The last time that Wayne and Manning didn't start a game together was 2002.  Wayne has averaged 99 catches per season over the last four years, but don't expect that to continue.  If you already downgraded Wayne because of age, you can downgrade him even further.  There will be fewer beautiful deep passes, fewer accurate throws right into his basket.  Wayne can do a lot of wonderful things with a ball in the air but he has never had to deal with any QB other than one of the greatest of all-time.  In 2005 he caught 83 passes for 1,055 yards and 5 TDs.  That sounds like a reasonable 2011 season for Reggie. 

Compare that to Randy Moss 2007 season with Brady to 2008 season with Cassel:

98 catches, 1,493 yards, 23 TDs

69 catches, 1,008 yards, 11 TDs

Austin Collie

Saying I pinned a lot of my fantasy hopes on Collie would be an understatement.  He showed in limited action last season that he could be a WR1 in fantasy if healthy.  He's recently said that he will be good to go against the Texans on Sunday, which is great news.  Losing Manning is not great news.  I think Collie is a better all-around WR than Wes Welker, but let's look at what happened to Welker just for fun:

2007 - 112 catches, 1,175 yards, 8 TDs

2008 - 111 catches, 1,165 yards, 3 TDs

The loss in QB quality didn't hurt Welkers game in anything but touchdowns.  In PPR leagues that still made Welker one of the strongest WR2's in the league.  If you don't count Collies near non-appearance gainst Philadelphia last season, he had 58 catches in a half-seasons worth of work.  If he played all 16 games, I believe Collie could still grab 100 catches.  At least, I hope so, since I drafted him almost universally.

The roles of Anthony Gonzalez and Blair White this season as to what they would have done with Manning is a bit of an unknown, but at least the presence of Manning leaves open the door for a breakout season.  That seems less likely now.

Dallas Clark

I'm not sure how much Clark will be effected negatively, if at all.  Tight ends always seem to be the first safety valve when getting used to an offense. 

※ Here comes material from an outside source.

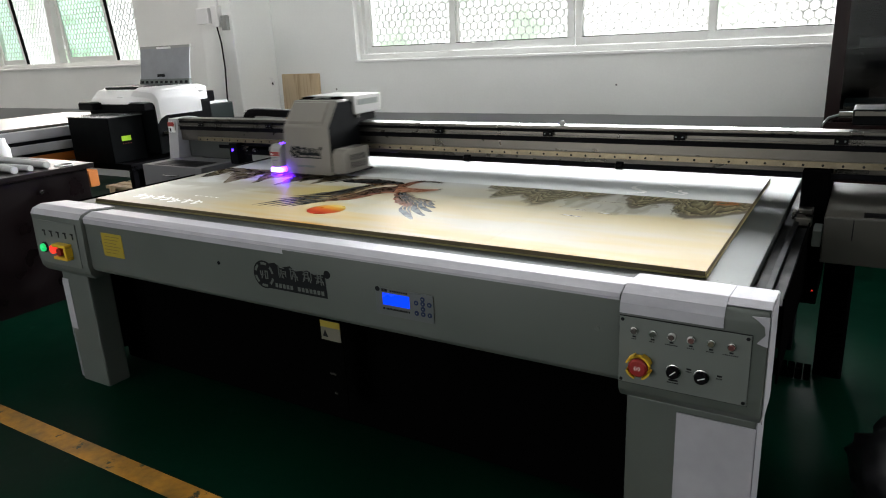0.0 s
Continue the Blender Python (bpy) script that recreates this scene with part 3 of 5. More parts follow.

Joseph Addai, Delone Carter and Donald Brown

The same goes for running backs.  Manning doesn't have to "dump off" a lot, but Collins does and Painter almost certainly would. 

The Patriots rushed the ball 62 more times in 2008 than they did in 2007.   If one running back gets the majority of the work this season, that could be pretty huge.  They only ran the ball 393 times last season.  Expect that number to go up.